Renungan dari bacaan kisah para rasul 8:1b-8 dan Yohanes 6:35–40 “Akulah roti kehidupan. Siapa saja yang datang kepada-Ku, ia tidak akan pernah lapar lagi, dan siapa saja yang percaya kepada-Ku, ia tidak akan pernah haus lagi.” (Yoh. 6:35). |
Dalam Yohanes 6:35–40, Yesus menyatakan diri-Nya sebagai roti kehidupan dan siapa saja yang datang kepada-Nya tidak akan pernah lapar lagi dan tidak akan dibuang. Siapa saja yang percaya kepada-Nya tidak akan pernah haus lagi dan akan memperoleh hidup yang kekal.
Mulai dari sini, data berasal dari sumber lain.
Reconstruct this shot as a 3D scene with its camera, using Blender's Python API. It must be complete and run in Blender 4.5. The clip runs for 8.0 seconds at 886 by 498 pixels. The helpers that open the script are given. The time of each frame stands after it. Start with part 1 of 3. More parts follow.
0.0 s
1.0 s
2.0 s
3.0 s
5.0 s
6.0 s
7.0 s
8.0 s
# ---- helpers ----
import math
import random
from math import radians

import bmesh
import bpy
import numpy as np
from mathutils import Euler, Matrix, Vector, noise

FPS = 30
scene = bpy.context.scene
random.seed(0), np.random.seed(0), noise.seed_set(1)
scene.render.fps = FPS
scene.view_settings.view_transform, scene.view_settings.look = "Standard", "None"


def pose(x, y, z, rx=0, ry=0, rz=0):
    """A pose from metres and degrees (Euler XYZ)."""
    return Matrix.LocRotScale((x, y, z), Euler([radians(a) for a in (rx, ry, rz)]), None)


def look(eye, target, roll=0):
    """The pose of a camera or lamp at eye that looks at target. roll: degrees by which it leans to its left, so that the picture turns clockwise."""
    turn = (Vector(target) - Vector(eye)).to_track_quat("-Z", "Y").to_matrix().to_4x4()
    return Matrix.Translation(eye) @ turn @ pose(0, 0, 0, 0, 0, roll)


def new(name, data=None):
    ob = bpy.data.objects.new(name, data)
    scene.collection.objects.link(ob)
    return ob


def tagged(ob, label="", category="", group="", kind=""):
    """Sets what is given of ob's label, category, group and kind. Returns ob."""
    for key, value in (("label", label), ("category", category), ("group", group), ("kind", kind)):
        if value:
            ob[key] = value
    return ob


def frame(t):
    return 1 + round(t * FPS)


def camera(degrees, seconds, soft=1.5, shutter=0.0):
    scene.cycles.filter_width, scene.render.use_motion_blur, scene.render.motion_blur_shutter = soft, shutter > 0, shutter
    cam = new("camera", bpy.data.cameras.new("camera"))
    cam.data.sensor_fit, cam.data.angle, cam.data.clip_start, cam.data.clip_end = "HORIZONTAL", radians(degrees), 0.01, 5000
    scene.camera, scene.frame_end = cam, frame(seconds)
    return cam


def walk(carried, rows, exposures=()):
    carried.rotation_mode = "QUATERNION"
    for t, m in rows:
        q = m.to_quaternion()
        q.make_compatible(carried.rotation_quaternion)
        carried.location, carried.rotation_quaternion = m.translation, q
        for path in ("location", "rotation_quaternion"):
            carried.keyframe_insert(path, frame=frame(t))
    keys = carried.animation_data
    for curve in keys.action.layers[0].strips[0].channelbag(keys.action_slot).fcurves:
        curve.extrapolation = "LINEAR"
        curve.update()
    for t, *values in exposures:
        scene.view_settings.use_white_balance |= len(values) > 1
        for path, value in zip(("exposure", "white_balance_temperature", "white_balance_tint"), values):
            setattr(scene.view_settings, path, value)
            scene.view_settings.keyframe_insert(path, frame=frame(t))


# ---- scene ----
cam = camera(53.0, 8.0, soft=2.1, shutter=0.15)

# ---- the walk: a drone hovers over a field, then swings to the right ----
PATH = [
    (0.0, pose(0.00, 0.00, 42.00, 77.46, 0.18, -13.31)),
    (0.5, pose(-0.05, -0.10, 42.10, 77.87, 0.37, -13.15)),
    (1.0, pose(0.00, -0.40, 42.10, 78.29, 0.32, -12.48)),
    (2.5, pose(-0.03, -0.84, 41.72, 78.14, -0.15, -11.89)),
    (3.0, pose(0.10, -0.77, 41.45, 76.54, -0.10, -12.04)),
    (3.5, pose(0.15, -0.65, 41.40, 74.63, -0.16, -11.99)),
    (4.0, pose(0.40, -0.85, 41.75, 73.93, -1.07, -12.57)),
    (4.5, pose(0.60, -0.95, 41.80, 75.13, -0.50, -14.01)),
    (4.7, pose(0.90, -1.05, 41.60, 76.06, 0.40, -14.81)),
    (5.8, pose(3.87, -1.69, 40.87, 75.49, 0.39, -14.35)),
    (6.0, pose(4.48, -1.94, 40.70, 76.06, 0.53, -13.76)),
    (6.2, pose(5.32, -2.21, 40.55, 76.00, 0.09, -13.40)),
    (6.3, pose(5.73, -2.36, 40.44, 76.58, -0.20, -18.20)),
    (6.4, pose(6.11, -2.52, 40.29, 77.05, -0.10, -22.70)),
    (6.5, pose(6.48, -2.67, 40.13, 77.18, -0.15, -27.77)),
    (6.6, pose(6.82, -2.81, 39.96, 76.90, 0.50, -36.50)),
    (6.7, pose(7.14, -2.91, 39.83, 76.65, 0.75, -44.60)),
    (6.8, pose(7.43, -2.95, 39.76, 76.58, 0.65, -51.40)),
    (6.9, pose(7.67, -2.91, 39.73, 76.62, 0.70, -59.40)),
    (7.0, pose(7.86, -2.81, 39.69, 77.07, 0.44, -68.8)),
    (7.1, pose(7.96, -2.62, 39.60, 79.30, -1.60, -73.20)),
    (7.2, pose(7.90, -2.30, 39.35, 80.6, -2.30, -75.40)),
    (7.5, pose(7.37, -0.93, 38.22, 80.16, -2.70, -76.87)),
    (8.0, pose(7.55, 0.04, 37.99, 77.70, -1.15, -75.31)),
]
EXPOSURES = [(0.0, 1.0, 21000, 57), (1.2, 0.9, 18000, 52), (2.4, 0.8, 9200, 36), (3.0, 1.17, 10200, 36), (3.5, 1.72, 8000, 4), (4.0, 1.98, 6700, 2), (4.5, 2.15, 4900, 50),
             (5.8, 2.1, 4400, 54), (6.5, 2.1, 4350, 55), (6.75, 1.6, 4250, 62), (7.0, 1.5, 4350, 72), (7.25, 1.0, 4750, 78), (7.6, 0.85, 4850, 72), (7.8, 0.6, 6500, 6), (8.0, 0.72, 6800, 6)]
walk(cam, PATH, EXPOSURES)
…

Yesus menunjukkan bahwa Ia tidak hanya peduli terhadap kebutuhan jasmani manusia, melainkan juga kebutuhan rohani. Ia terutama ingin mengenyangkan jiwa manusia untuk selalu dekat dengan Tuhan dalam keabadian.
Menarik bahwa sepanjang pelayanan-Nya, Yesus sering terlibat dalam kegiatan makan bersama. Ia hadir dalam perjamuan di rumah orang berdosa (Mrk. 2:15-17, Mat. 9:10-13, dan Luk. 5:27-32). Ia memberi makan ribuan orang (Mat. 14:13-21, Mrk. 6:30-44, Luk. 9:10-17, dan Yoh. 6:1-15). Namun, makan bersama ini bukan hanya soal kebersamaan fisik, melainkan juga sarana untuk menyampaikan pesan rohani. Ia ingin menunjukkan bahwa sebagaimana tubuh kita butuh makanan untuk bertahan hidup, jiwa kita pun butuh “makanan” rohani, dan hal itu hanya dapat dipenuhi oleh Dia, Sang Roti Hidup.
Saat merenungkan hal ini, saya tersadar bahwa hidup saya pun sering kali dipenuhi berkat: kesehatan, keluarga, pekerjaan, bahkan pengalaman iman yang mendewasakan. Semua ini membuat saya “kenyang” secara rohani. Namun, rasa kenyang ini bukan untuk saya simpan sendiri. Kepenuhan ini seharusnya menjadi daya dorong untuk membagikan firman Tuhan, menjadi saluran kasih dan kebaikan kepada sesama.
Terkadang, membagikan firman dan kasih tidak selalu mudah. Ada penderitaan dan tantangan yang harus dihadapi, baik berupa penolakan, pergumulan batin, atau pengorbanan pribadi. Namun, justru di dalam penderitaan itulah saya belajar bahwa pelayanan sejati adalah seperti roti yang dipecah-pecahkan. Seperti Yesus yang rela menderita demi keselamatan dunia, saya pun dipanggil untuk memberi diri, bahkan dalam keadaan sulit, agar orang lain bisa mengalami kasih Allah.
Akhirnya, saya ingin agar hidup saya menjadi tanda mukjizat bagi sesama. Bukan dalam bentuk spektakuler, tetapi melalui kesetiaan, pengharapan, dan kasih dalam kehidupan sehari-hari. Ketika saya hidup dalam firman dan membagikannya, orang lain bisa melihat Tuhan bekerja, dan itu adalah mukjizat yang nyata.